The Massachusetts state payroll declined slightly in 2016, but the state continued to dole out increasing sums to cover overtime.
And some individual workers took home hefty sums of overtime pay, including 16 who made $100,000 or more in overtime compensation, in addition to their base pay, last year.
Edward McCarthy, a civil engineer with the Department of Transportation, took home the most overtime pay of any worker last year: $141,777 to go with his $101,802 in base pay.
Transportation department spokesman Patrick Marvin said that McCarthy is a district area supervisor who manages 82 employees and “oversees response to many unanticipated events such as vehicle crashes, emergency repair work and traffic detours due to public events or other reasons ... his job in part is to make sure that work required to be performed is done so in keeping with safety guidelines and in keeping with labor agreements.”
Marvin also noted that McCarthy’s overtime pay in 2016 was lower than the $194,599 in overtime pay he received in 2015.
“MassDOT is continuing to analyze businesses processes and available resources in order to maintain adequate staffing levels and optimize operations during unforeseen events,” Marvin said.
The second-highest sum of overtime pay went to State Police Trooper Eric Chin, who made a total of $302,401 last year, including $131,654 in overtime pay and $66,094 in “other” pay.
(Other pay includes police detail pay, standby pay, shift differential, roll call pay, and stipends.)

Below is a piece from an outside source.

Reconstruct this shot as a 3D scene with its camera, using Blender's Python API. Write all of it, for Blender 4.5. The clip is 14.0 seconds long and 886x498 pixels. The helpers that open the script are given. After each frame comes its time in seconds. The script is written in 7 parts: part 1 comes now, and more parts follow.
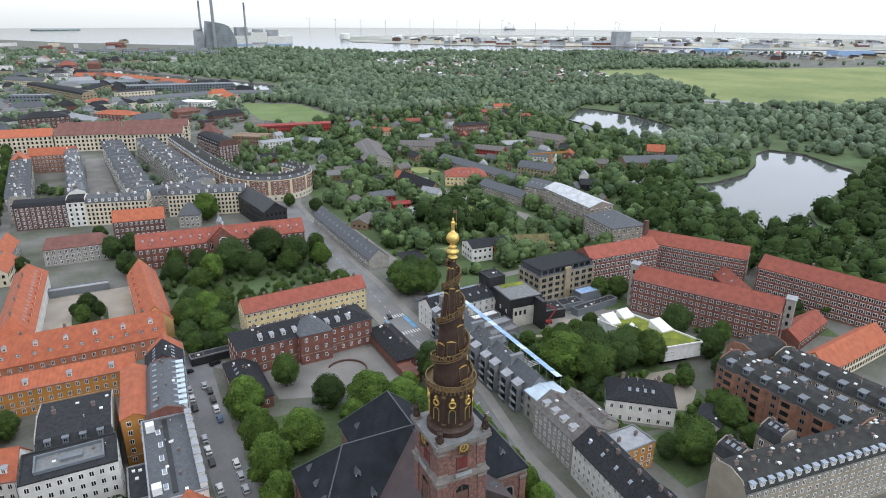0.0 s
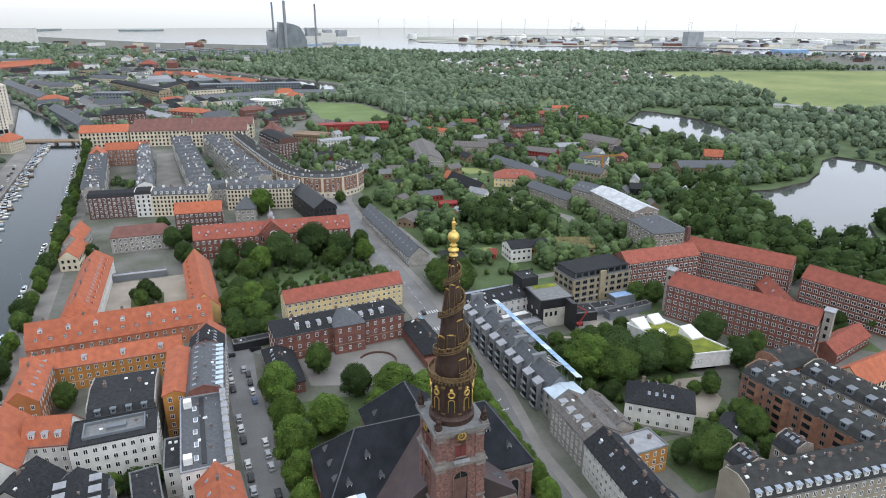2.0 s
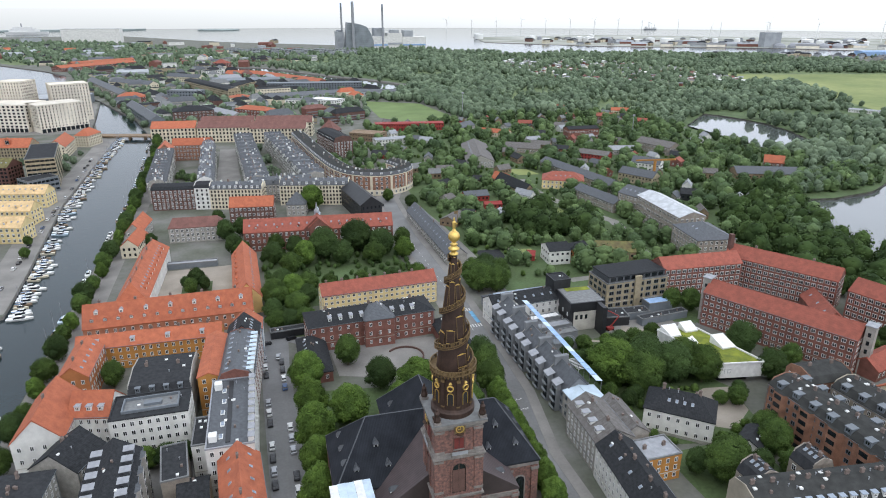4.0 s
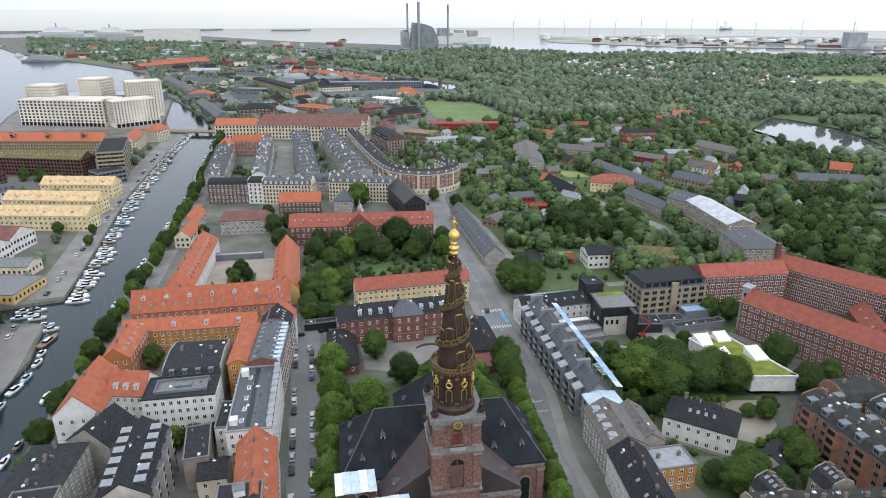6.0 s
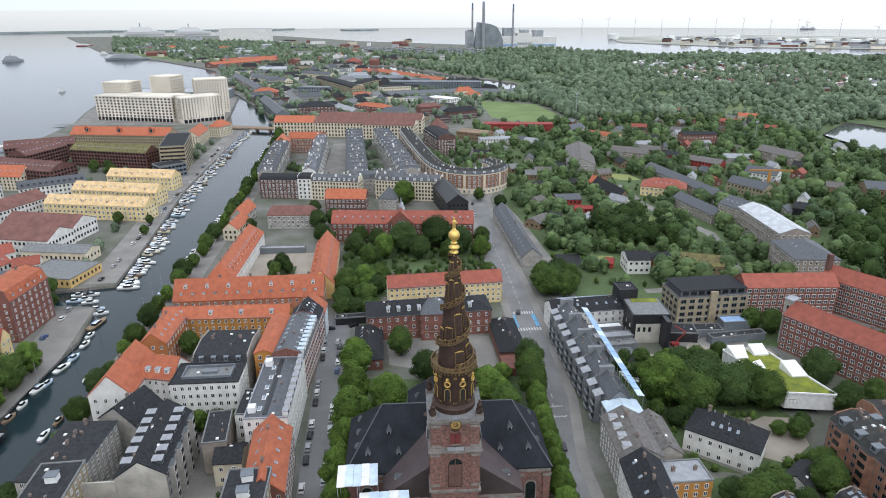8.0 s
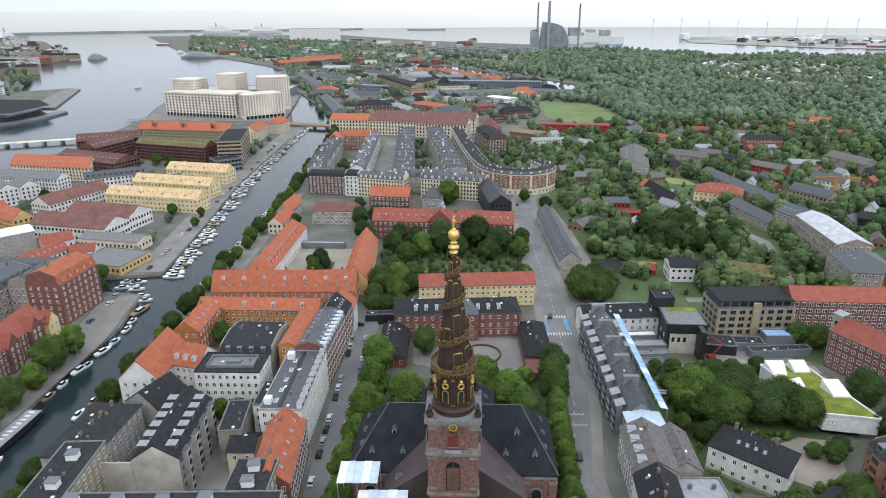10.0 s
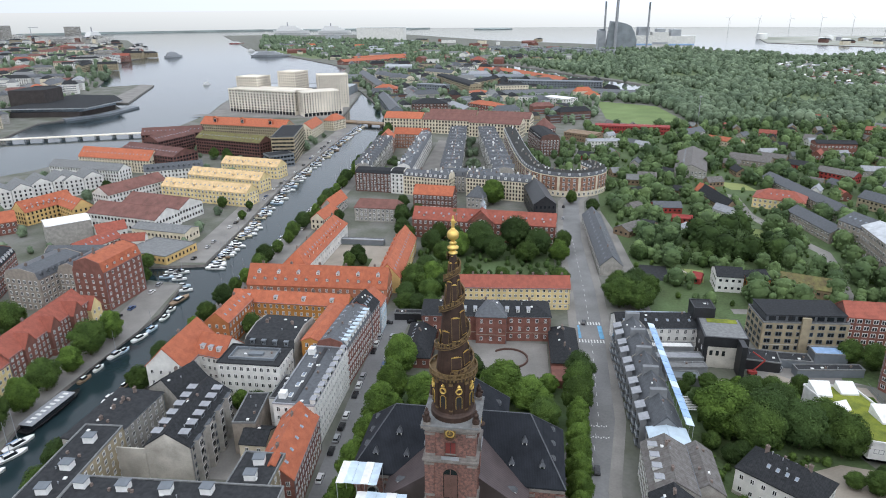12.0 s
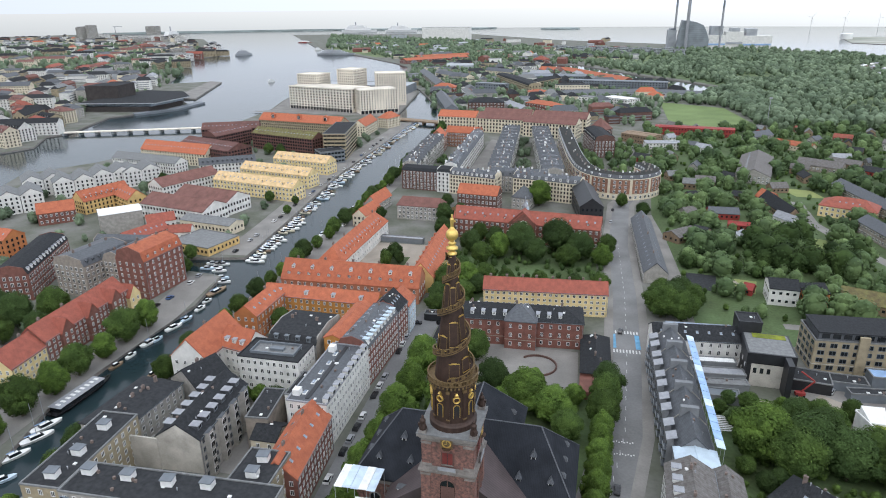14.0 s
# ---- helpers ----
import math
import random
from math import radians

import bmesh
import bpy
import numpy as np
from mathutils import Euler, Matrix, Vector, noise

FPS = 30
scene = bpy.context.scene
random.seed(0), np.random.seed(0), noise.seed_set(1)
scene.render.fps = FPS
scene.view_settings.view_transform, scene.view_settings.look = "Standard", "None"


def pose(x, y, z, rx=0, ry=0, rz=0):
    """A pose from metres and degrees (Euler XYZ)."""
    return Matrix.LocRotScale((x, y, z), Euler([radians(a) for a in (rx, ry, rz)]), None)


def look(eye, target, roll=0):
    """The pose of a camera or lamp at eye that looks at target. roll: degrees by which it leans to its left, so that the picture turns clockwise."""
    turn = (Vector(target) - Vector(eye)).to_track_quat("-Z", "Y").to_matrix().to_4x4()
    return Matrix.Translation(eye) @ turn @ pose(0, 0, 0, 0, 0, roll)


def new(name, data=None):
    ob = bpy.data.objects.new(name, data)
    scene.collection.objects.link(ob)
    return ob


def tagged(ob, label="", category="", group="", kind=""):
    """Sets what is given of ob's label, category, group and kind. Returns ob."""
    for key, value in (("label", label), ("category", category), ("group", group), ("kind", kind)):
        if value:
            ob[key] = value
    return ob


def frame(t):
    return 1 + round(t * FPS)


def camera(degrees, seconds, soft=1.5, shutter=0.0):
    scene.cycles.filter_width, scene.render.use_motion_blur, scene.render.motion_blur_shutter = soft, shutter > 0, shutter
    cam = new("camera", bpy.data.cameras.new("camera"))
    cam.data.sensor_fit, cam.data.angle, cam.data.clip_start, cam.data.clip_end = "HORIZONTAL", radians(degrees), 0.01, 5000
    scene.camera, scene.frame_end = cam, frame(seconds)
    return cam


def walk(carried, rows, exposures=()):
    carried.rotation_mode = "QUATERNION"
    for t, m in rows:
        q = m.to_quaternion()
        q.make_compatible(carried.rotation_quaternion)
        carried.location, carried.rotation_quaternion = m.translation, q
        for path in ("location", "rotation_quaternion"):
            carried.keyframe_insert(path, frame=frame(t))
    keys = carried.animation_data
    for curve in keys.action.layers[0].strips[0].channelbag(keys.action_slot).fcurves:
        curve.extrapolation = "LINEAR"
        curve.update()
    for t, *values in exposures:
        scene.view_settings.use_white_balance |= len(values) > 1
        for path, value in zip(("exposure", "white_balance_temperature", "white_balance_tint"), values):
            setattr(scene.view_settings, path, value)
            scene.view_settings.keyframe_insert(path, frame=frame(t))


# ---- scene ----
cam = camera(68.66, 14.0, soft=1.0)
# seconds, east, north, height, yaw, pitch, roll of the flight round the spire
ROWS = [
    (0.0, -56.58, -100.50, 124.74, -28.467, -20.238, 0.461),
    (0.5, -54.94, -103.61, 125.40, -27.000, -20.252, 0.413),
    (1.0, -53.10, -106.58, 126.01, -25.535, -20.265, 0.366),
    (1.5, -51.10, -109.39, 126.57, -24.070, -20.277, 0.320),
    (2.0, -48.93, -112.04, 127.08, -22.607, -20.288, 0.274),
    (2.5, -46.60, -114.52, 127.54, -21.145, -20.298, 0.228),
    (3.0, -44.13, -116.83, 127.95, -19.684, -20.307, 0.183),
    (3.5, -41.52, -118.94, 128.31, -18.224, -20.316, 0.139),
    (4.0, -38.79, -120.87, 128.63, -16.766, -20.323, 0.095),
    (4.5, -35.95, -122.60, 128.89, -15.309, -20.329, 0.052),
    (5.0, -33.01, -124.13, 129.11, -13.853, -20.334, 0.009),
    (5.5, -29.98, -125.45, 129.27, -12.399, -20.338, -0.033),
    (6.0, -26.88, -126.56, 129.39, -10.945, -20.341, -0.075),
    (6.5, -23.71, -127.45, 129.46, -9.493, -20.342, -0.116),
    (7.0, -20.50, -128.13, 129.47, -8.043, -20.343, -0.156),
    (7.5, -17.24, -128.58, 129.44, -6.593, -20.343, -0.196),
    (8.0, -13.96, -128.82, 129.36, -5.145, -20.342, -0.236),
    (8.5, -10.66, -128.83, 129.23, -3.698, -20.340, -0.275),
    (9.0, -7.36, -128.61, 129.06, -2.252, -20.337, -0.313),
    (9.5, -4.08, -128.17, 128.83, -0.808, -20.333, -0.351),
    (10.0, -0.82, -127.51, 128.55, 0.635, -20.328, -0.388),
    (10.5, 2.40, -126.63, 128.23, 2.077, -20.321, -0.425),
    (11.0, 5.57, -125.52, 127.85, 3.518, -20.314, -0.461),
    (11.5, 8.68, -124.19, 127.43, 4.958, -20.306, -0.497),
    (12.0, 11.71, -122.65, 126.96, 6.396, -20.296, -0.532),
    (12.5, 14.65, -120.90, 126.44, 7.833, -20.286, -0.567),
    (13.0, 17.49, -118.94, 125.87, 9.268, -20.275, -0.601),
    (13.5, 20.21, -116.77, 125.25, 10.703, -20.263, -0.634),
    (14.0, 22.82, -114.41, 124.58, 12.136, -20.249, -0.667),
]
walk(cam, [(t, pose(x, y, z, 0, 0, yaw) @ pose(0, 0, 0, 90 + pitch, 0, 0) @ pose(0, 0, 0, 0, 0, roll)) for t, x, y, z, yaw, pitch, roll in ROWS])

# ---- light ----
world = bpy.data.worlds.new("overcast")
scene.world = world
world.use_nodes = True
wn, wl = world.node_tree.nodes, world.node_tree.links
bg = wn["Background"]
sky = wn.new("ShaderNodeTexSky")
sky.sky_type = "NISHITA"
sky.sun_disc = False
sky.sun_elevation, sky.sun_rotation = radians(48), radians(150)
sky.air_density, sky.dust_density, sky.ozone_density = 1.0, 6.0, 1.0
grey = wn.new("ShaderNodeHueSaturation")
grey.inputs["Saturation"].default_value = 0.22
grey.inputs["Value"].default_value = 0.12
cloud = wn.new("ShaderNodeMix")
cloud.data_type = "RGBA"
cloud.inputs[0].default_value = 0.85
cloud.inputs[7].default_value = (0.84, 0.92, 1.06, 1)
wl.new(sky.outputs[0], grey.inputs["Color"])
wl.new(grey.outputs[0], cloud.inputs[6])
# an overcast sky: dimmer towards the horizon, brighter towards the east
wco, wsep = wn.new("ShaderNodeTexCoord"), wn.new("ShaderNodeSeparateXYZ")
rise_, east, both, shade = wn.new("ShaderNodeMapRange"), wn.new("ShaderNodeMapRange"), wn.new("ShaderNodeMath"), wn.new("ShaderNodeVectorMath")
rise_.inputs[1].default_value, rise_.inputs[2].default_value, rise_.inputs[3].default_value, rise_.inputs[4].default_value = 0.0, 0.8, 0.93, 1.05
east.inputs[1].default_value, east.inputs[2].default_value, east.inputs[3].default_value, east.inputs[4].default_value = -0.75, 0.6, 0.82, 1.2
both.operation, shade.operation = "MULTIPLY", "SCALE"
wl.new(wco.outputs["Generated"], wsep.inputs[0])
wl.new(wsep.outputs[2], rise_.inputs[0]), wl.new(wsep.outputs[0], east.inputs[0])
wl.new(rise_.outputs[0], both.inputs[0]), wl.new(east.outputs[0], both.inputs[1])
wl.new(cloud.outputs[2], shade.inputs[0]), wl.new(both.outputs[0], shade.inputs["Scale"])
wl.new(shade.outputs[0], bg.inputs[0])
bg.inputs[1].default_value = 1.5
sun = new("sun", bpy.data.lights.new("sun", "SUN"))
sun.data.energy, sun.data.angle, sun.data.color = 0.6, radians(25), (1, 0.98, 0.96)
sun.matrix_world = look((-60, -90, 140), (0, 0, 0))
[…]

State Police spokesman David Procopio said there are limits, set through collective bargaining, around how many hours troopers can work per week (85) and per 24-hour period (16.5), and department officials routinely audit trooper payroll submissions to make sure they comply with those rules.
Chin, who is assigned to a jurisdiction that is busy for traffic and speed enforcement and crash response, has his hours audited every pay period and he “is probably the most-frequently audited trooper,” Procopio said.
In 2015, Chin received $121,568 in overtime pay.
Mary Connaughton, director of government transparency at the Pioneer Institute, a nonprofit think tank that supports limited government said such large amounts of overtime pay raise eyebrows.
“What gets questionable there, is: How many hours can one work and still be effective?,” she wondered.